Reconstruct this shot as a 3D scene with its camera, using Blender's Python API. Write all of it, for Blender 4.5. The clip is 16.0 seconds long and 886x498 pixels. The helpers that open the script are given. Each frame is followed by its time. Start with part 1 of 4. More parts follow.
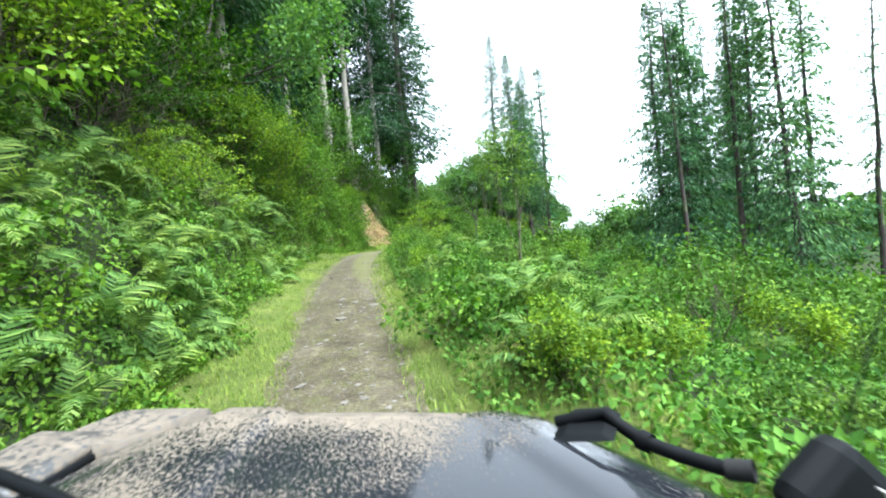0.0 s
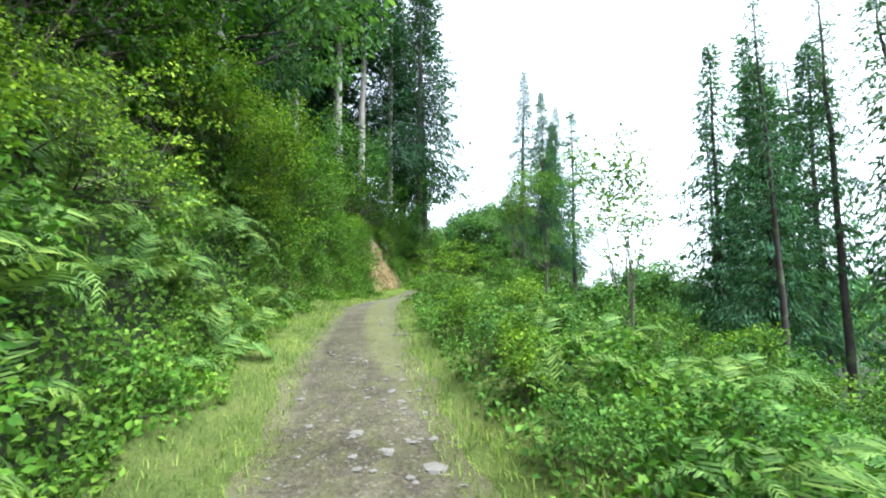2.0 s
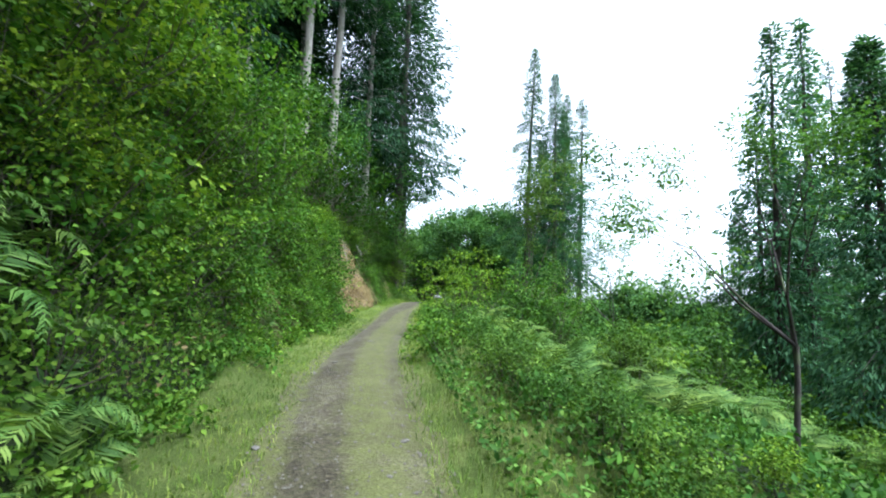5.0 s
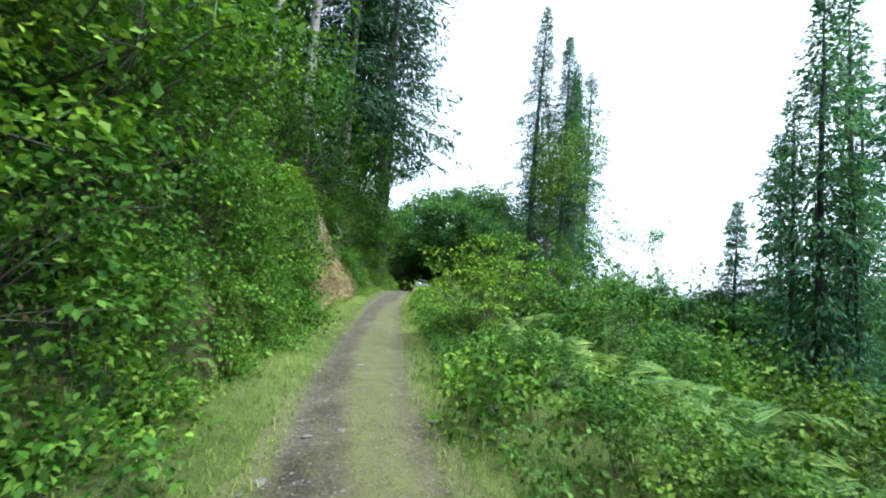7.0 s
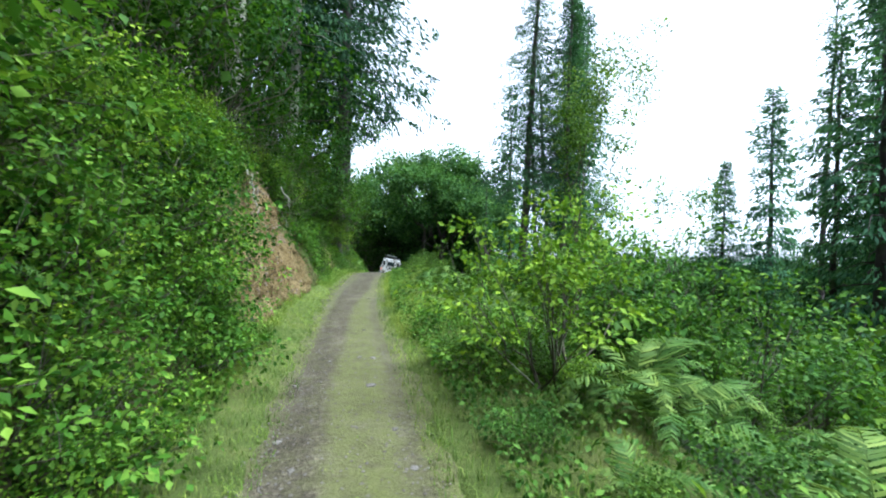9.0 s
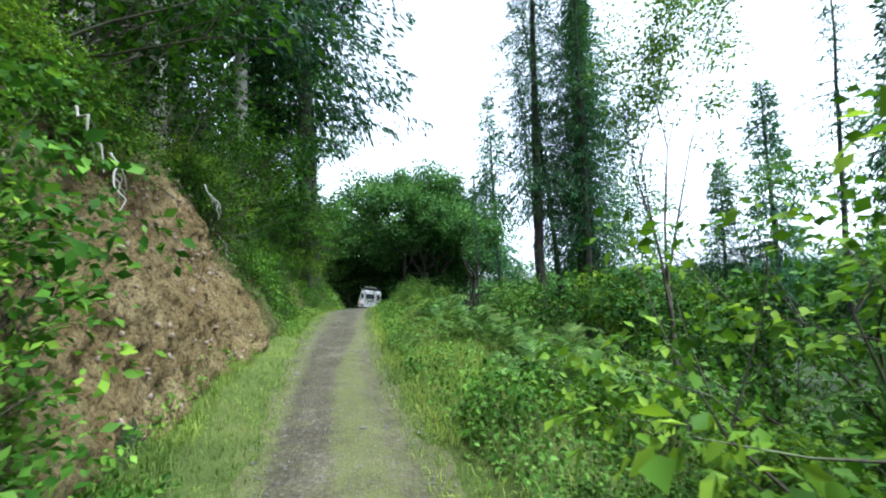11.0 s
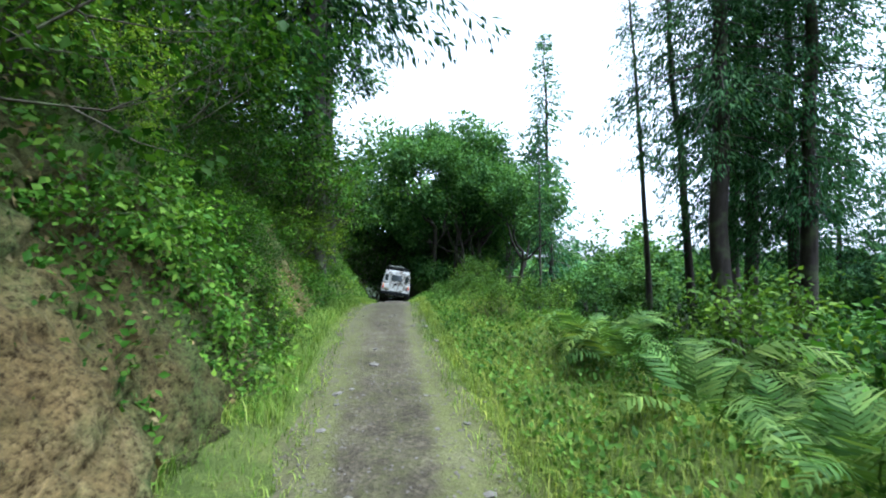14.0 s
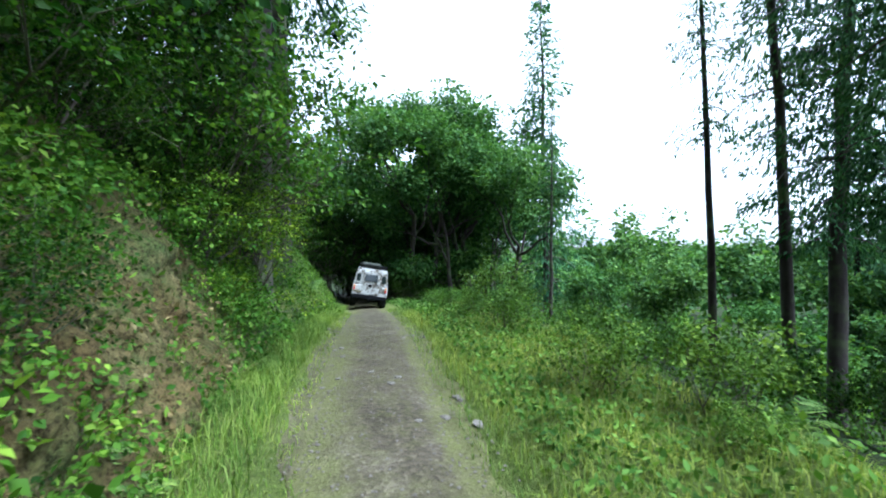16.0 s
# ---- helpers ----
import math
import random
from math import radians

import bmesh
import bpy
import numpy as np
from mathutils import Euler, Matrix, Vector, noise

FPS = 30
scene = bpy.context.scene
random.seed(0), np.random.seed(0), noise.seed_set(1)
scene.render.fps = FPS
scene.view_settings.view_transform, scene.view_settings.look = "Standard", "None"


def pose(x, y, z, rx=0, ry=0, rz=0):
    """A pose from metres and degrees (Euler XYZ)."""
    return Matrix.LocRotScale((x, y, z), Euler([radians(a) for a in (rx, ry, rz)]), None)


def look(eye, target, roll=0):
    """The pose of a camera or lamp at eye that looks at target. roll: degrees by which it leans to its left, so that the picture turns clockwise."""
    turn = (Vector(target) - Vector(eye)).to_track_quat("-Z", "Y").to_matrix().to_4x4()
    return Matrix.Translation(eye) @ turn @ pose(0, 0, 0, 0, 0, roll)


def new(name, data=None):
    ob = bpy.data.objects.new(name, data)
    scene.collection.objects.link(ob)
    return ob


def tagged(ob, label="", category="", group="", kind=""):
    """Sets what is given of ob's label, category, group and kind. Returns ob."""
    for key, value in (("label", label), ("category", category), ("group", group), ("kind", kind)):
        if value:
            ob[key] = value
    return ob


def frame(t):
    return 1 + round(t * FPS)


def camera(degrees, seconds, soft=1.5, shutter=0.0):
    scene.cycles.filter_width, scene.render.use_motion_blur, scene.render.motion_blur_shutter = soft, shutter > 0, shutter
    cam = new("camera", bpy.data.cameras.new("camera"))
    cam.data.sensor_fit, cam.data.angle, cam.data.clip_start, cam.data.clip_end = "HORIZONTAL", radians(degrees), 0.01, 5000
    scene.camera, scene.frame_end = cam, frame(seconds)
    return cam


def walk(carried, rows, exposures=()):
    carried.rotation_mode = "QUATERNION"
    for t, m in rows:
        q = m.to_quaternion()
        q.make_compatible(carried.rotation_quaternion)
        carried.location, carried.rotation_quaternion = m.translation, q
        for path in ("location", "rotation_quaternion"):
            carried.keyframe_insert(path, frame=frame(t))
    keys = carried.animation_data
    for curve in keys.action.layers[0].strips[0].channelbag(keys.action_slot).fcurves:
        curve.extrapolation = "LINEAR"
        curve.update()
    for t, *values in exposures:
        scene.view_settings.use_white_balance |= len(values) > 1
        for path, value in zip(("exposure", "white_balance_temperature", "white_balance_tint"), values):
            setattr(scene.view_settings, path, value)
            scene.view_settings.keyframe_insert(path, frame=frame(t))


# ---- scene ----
cam = camera(90.0, 16.0, soft=2.0, shutter=0.12)
PATH = [
    (0, (0.000, -0.000, 1.960), (0.0154, 1.9998, 1.9398), -5.84),
    (0.5, (-0.334, 1.378, 2.088), (-0.3383, 3.3768, 2.1524), -4.86),
    (1, (-0.730, 2.735, 2.198), (-0.7378, 4.7329, 2.2862), -2.83),
    (1.5, (-1.135, 4.060, 2.276), (-1.1314, 6.0507, 2.4687), -0.79),
    (2, (-1.499, 5.374, 2.356), (-1.4505, 7.3646, 2.5408), -0.75),
    (2.5, (-1.804, 6.667, 2.463), (-1.7198, 8.6552, 2.6661), -0.13),
    (3, (-2.043, 7.972, 2.609), (-1.9042, 9.9514, 2.8589), -0.69),
    (3.5, (-2.252, 9.256, 2.789), (-2.1002, 11.2373, 3.0193), -0.26),
    (4, (-2.459, 10.527, 2.991), (-2.2867, 12.5054, 3.2284), 0.57),
    (6.5, (-3.334, 15.370, 3.514), (-3.0498, 17.3457, 3.6481), 3.18),
    (7, (-3.466, 16.641, 3.590), (-3.1313, 18.6082, 3.7256), 3.67),
    (7.5, (-3.556, 17.954, 3.688), (-3.1679, 19.9150, 3.7441), 3.75),
    (8, (-3.599, 19.262, 3.787), (-3.1701, 21.2147, 3.8303), 3.10),
    (8.5, (-3.600, 20.549, 3.864), (-3.1228, 22.4918, 3.8665), 1.27),
    (9, (-3.582, 21.831, 3.923), (-3.0653, 23.7627, 3.9343), 1.91),
    (11.5, (-3.327, 27.758, 3.835), (-2.6750, 29.6432, 3.9772), -2.82),
    (12, (-3.235, 29.113, 3.874), (-2.6520, 31.0252, 3.9399), 0.31),
    (12.5, (-3.205, 30.473, 3.919), (-2.6256, 32.3845, 4.0207), -1.23),
    (13, (-3.276, 31.784, 3.983), (-2.7088, 33.6996, 4.0680), 1.83),
    (13.5, (-3.195, 33.129, 4.052), (-2.6141, 35.0429, 4.0884), -0.98),
    (14, (-3.097, 34.433, 4.119), (-2.5093, 36.3440, 4.1417), -0.39),
    (14.5, (-3.057, 35.741, 4.199), (-2.4458, 37.6454, 4.2125), -0.77),
    (15, (-2.995, 37.013, 4.264), (-2.3553, 38.9077, 4.2819), -0.92),
    (15.5, (-2.849, 38.310, 4.311), (-2.1635, 40.1883, 4.2938), 0.04),
    (16, (-2.605, 39.609, 4.358), (-1.8681, 41.4679, 4.3344), -0.11),
]
walk(cam, [(t, look(eye, target, roll)) for t, eye, target, roll in PATH],
     [(0.0, 2.85, 5600, 4.5), (2.0, 2.65, 5450, 5.5), (4.0, 2.35, 5300, 6.5), (9.0, 2.27, 5200, 6.5), (12.0, 2.2, 5150, 7.0), (16.0, 2.4, 5000, 7.5)])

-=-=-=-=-

Make an exact copy of the listing above. Do not include the pictures.

Reconstruct this shot as a 3D scene with its camera, using Blender's Python API. Write all of it, for Blender 4.5. The clip is 16.0 seconds long and 886x498 pixels. The helpers that open the script are given. Each frame is followed by its time. Start with part 1 of 4. More parts follow.
0.0 s
2.0 s
5.0 s
7.0 s
9.0 s
11.0 s
14.0 s
16.0 s
# ---- helpers ----
import math
import random
from math import radians

import bmesh
import bpy
import numpy as np
from mathutils import Euler, Matrix, Vector, noise

FPS = 30
scene = bpy.context.scene
random.seed(0), np.random.seed(0), noise.seed_set(1)
scene.render.fps = FPS
scene.view_settings.view_transform, scene.view_settings.look = "Standard", "None"


def pose(x, y, z, rx=0, ry=0, rz=0):
    """A pose from metres and degrees (Euler XYZ)."""
    return Matrix.LocRotScale((x, y, z), Euler([radians(a) for a in (rx, ry, rz)]), None)


def look(eye, target, roll=0):
    """The pose of a camera or lamp at eye that looks at target. roll: degrees by which it leans to its left, so that the picture turns clockwise."""
    turn = (Vector(target) - Vector(eye)).to_track_quat("-Z", "Y").to_matrix().to_4x4()
    return Matrix.Translation(eye) @ turn @ pose(0, 0, 0, 0, 0, roll)


def new(name, data=None):
    ob = bpy.data.objects.new(name, data)
    scene.collection.objects.link(ob)
    return ob


def tagged(ob, label="", category="", group="", kind=""):
    """Sets what is given of ob's label, category, group and kind. Returns ob."""
    for key, value in (("label", label), ("category", category), ("group", group), ("kind", kind)):
        if value:
            ob[key] = value
    return ob


def frame(t):
    return 1 + round(t * FPS)


def camera(degrees, seconds, soft=1.5, shutter=0.0):
    scene.cycles.filter_width, scene.render.use_motion_blur, scene.render.motion_blur_shutter = soft, shutter > 0, shutter
    cam = new("camera", bpy.data.cameras.new("camera"))
    cam.data.sensor_fit, cam.data.angle, cam.data.clip_start, cam.data.clip_end = "HORIZONTAL", radians(degrees), 0.01, 5000
    scene.camera, scene.frame_end = cam, frame(seconds)
    return cam


def walk(carried, rows, exposures=()):
    carried.rotation_mode = "QUATERNION"
    for t, m in rows:
        q = m.to_quaternion()
        q.make_compatible(carried.rotation_quaternion)
        carried.location, carried.rotation_quaternion = m.translation, q
        for path in ("location", "rotation_quaternion"):
            carried.keyframe_insert(path, frame=frame(t))
    keys = carried.animation_data
    for curve in keys.action.layers[0].strips[0].channelbag(keys.action_slot).fcurves:
        curve.extrapolation = "LINEAR"
        curve.update()
    for t, *values in exposures:
        scene.view_settings.use_white_balance |= len(values) > 1
        for path, value in zip(("exposure", "white_balance_temperature", "white_balance_tint"), values):
            setattr(scene.view_settings, path, value)
            scene.view_settings.keyframe_insert(path, frame=frame(t))


# ---- scene ----
cam = camera(90.0, 16.0, soft=2.0, shutter=0.12)
PATH = [
    (0, (0.000, -0.000, 1.960), (0.0154, 1.9998, 1.9398), -5.84),
    (0.5, (-0.334, 1.378, 2.088), (-0.3383, 3.3768, 2.1524), -4.86),
    (1, (-0.730, 2.735, 2.198), (-0.7378, 4.7329, 2.2862), -2.83),
    (1.5, (-1.135, 4.060, 2.276), (-1.1314, 6.0507, 2.4687), -0.79),
    (2, (-1.499, 5.374, 2.356), (-1.4505, 7.3646, 2.5408), -0.75),
    (2.5, (-1.804, 6.667, 2.463), (-1.7198, 8.6552, 2.6661), -0.13),
    (3, (-2.043, 7.972, 2.609), (-1.9042, 9.9514, 2.8589), -0.69),
    (3.5, (-2.252, 9.256, 2.789), (-2.1002, 11.2373, 3.0193), -0.26),
    (4, (-2.459, 10.527, 2.991), (-2.2867, 12.5054, 3.2284), 0.57),
    (6.5, (-3.334, 15.370, 3.514), (-3.0498, 17.3457, 3.6481), 3.18),
    (7, (-3.466, 16.641, 3.590), (-3.1313, 18.6082, 3.7256), 3.67),
    (7.5, (-3.556, 17.954, 3.688), (-3.1679, 19.9150, 3.7441), 3.75),
    (8, (-3.599, 19.262, 3.787), (-3.1701, 21.2147, 3.8303), 3.10),
    (8.5, (-3.600, 20.549, 3.864), (-3.1228, 22.4918, 3.8665), 1.27),
    (9, (-3.582, 21.831, 3.923), (-3.0653, 23.7627, 3.9343), 1.91),
    (11.5, (-3.327, 27.758, 3.835), (-2.6750, 29.6432, 3.9772), -2.82),
    (12, (-3.235, 29.113, 3.874), (-2.6520, 31.0252, 3.9399), 0.31),
    (12.5, (-3.205, 30.473, 3.919), (-2.6256, 32.3845, 4.0207), -1.23),
    (13, (-3.276, 31.784, 3.983), (-2.7088, 33.6996, 4.0680), 1.83),
    (13.5, (-3.195, 33.129, 4.052), (-2.6141, 35.0429, 4.0884), -0.98),
    (14, (-3.097, 34.433, 4.119), (-2.5093, 36.3440, 4.1417), -0.39),
    (14.5, (-3.057, 35.741, 4.199), (-2.4458, 37.6454, 4.2125), -0.77),
    (15, (-2.995, 37.013, 4.264), (-2.3553, 38.9077, 4.2819), -0.92),
    (15.5, (-2.849, 38.310, 4.311), (-2.1635, 40.1883, 4.2938), 0.04),
    (16, (-2.605, 39.609, 4.358), (-1.8681, 41.4679, 4.3344), -0.11),
]
walk(cam, [(t, look(eye, target, roll)) for t, eye, target, roll in PATH],
     [(0.0, 2.85, 5600, 4.5), (2.0, 2.65, 5450, 5.5), (4.0, 2.35, 5300, 6.5), (9.0, 2.27, 5200, 6.5), (12.0, 2.2, 5150, 7.0), (16.0, 2.4, 5000, 7.5)])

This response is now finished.